Gori By Train – The Birthplace of Joseph Stalin

I decided to spend my second day in Georgia travelling outside of Tbilisi and take a train journey, As well as the food this is another big enjoyment of mine when I travel. When it comes to day trips from Tbilisi there are a number of options, such as Mtskheta the beautiful town just 30 minutes away or Sighnaghi the charming walled town in wine country. I, however went for another option and that was to visit the town of Gori, the birthplace of Joseph Stalin. Gori is one of the few places in the world that slightly glorifies the former Soviet dictator and y are shown an insight into his life. Maybe not on everyone’s must see list, but I was intrigued to visit.

Boarding at Tbilisi Central Station

Firstly, we would need to get there and my preferred mode of transport was the train. There is a cheaper method and that is to go by marshrutka from Didube Bus Station for 3 lari (70p) and takes around around 1.5 hours. I had chosen the journey by train that takes just over ab hour and cost 11 lari (2.50). The trains aren’t that frequent with only a couple of morning departures, I boarded the 08:10 and this arrived very comfortably into Gori Station at 09:14. The station is outside of the main centre of Gori, but its only a 20-30 minute walk before you are standing at the museum. I stopped for a quick omelette and coffee en route at Coffee House, opposite City Hall on Stalin Avenue.

Crossing the Mtkvari River
Stalin Avenue

With my returning train not until late afternoon I had the whole day to explore Gori, the museum and its other sites. I started off with the Joseph Stalin Museum, that also included his home up until the age of 4 and the 83 ton green pullman amour plated carriage that was used from 1941 onwards including visits to the Yalta & Tehran conferences. The total cost for admission to all 3 was 15 lari (3.50). The main museum itself takes you through his life, from birth, childhood, early stages of his career, the World War, later life and eventually his death. Normally tours are offered in various languages, but I had to make do with the translated signs alongside each of the different photos, articles and exhibits. In all honesty it was very interesting to learn more about him and his life, with the museum being laid out and presented very well inside a beautiful building. 

Joseph Stalin Museum
One of the well presented exhibits

I continued outside to the grounds where enclosed within a pavillion there is a small wooden hut where in 1979 Joseph Stalin was born and spent his first 4 years of childhood. Originally the hut was part of a line of similar style housing, but these were demolished. Behind the main building you then had the green railway carriage used from the early 40s, which once hosted President Roosevelt, so I was told. Although I couldn’t go inside the house or the carriage it was laid out and kept to how it would have been presented during their use. With the fall of the Soviet Union and Georgia’s independence the museum closed in 1989, but has since been restored and become a popular tourist attraction. For me, it was definitely an interesting and worthy visit.   

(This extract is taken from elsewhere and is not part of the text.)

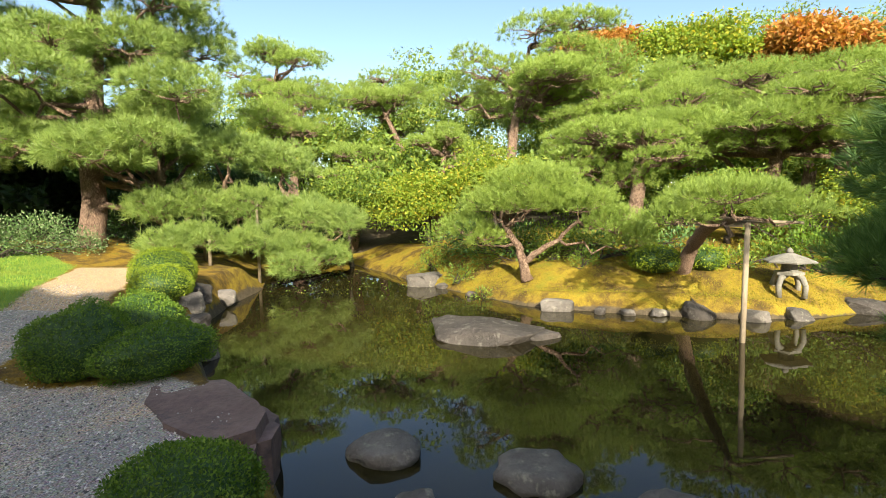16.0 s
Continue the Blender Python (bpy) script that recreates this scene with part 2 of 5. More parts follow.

Birthplace & house of Joseph Stalin
Armoured pullman coach used by Stalin from 1941

I briefly refuelled for lunch at a bakery stand and bought a hefty portion of Khachapuri (Georgian cheese bread) as well as another cup of coffee before continuing on with my afternoon. I had a few moe hours left in Gori before I needed to walk back to the train station, so I made my way to the next destination and that was Gori Fortress. This is another enjoyment of mine when travelling, hiking to the top of historic fortresses and taking in the views from the top.

It was a short walk of a couple of miles to the fortress and on the way I passed St. Archangels Church & Church of the Dormition of the Mother of God, both of which were very beautiful. I continued on at the foot of the path leading to the fortress there was the Memorial of Georgian Warrior Heros, consisting of 8 statues, The path winded around the lower part of hill it sits on and eventually leads up to the steps that take you within the walls. Apart from two dogs sunbathing when I entered I had the place to myself and enjoyed walking around in he calm taking in the views of Gori and the surrounding mountains. A little bit of history on Gori Fortress, it first appeared in the 13th century, but there is evidence to show it was fortified much earlier with it controlling major strategic and economic routes.

Church of the Dormition of the Mother of God
Gori Fortress
Beautful view from the top of Gori Fortress

Just like that I was out of time and needed to start walking back to the train station for my 16:08 departure back to Tbilisi, with my return journey costing 7 lari (1.62). There is an earlier train during the middle of the day, but it would been to much of a rush trying to fit everything in. If you are interested in history I can highly recommend a visit to Gori and although Stalin Avenue isn’t the prettiest of streets there is plenty to keep you occupied for a day away from the capital, including a World War II museum I didn’t have enough time to see unfortunately. 

Gori Train Station
My train back to Tbilisi

I arrived back into Tbilisi just before 17:30 and had a couple of hours to kill before I needed to board my night train to Armenia, so I walked out of the train station and made my way to a restaurant called Georgian House, for a final supper in Tbilisi and Georgia. My evening concluded with a feast of Chicken Shkmerulad and potato washed down with a beer. Next for me was the 20:20 Armenia bound sleeper train to Gyumri where the next part of my adventure will begin.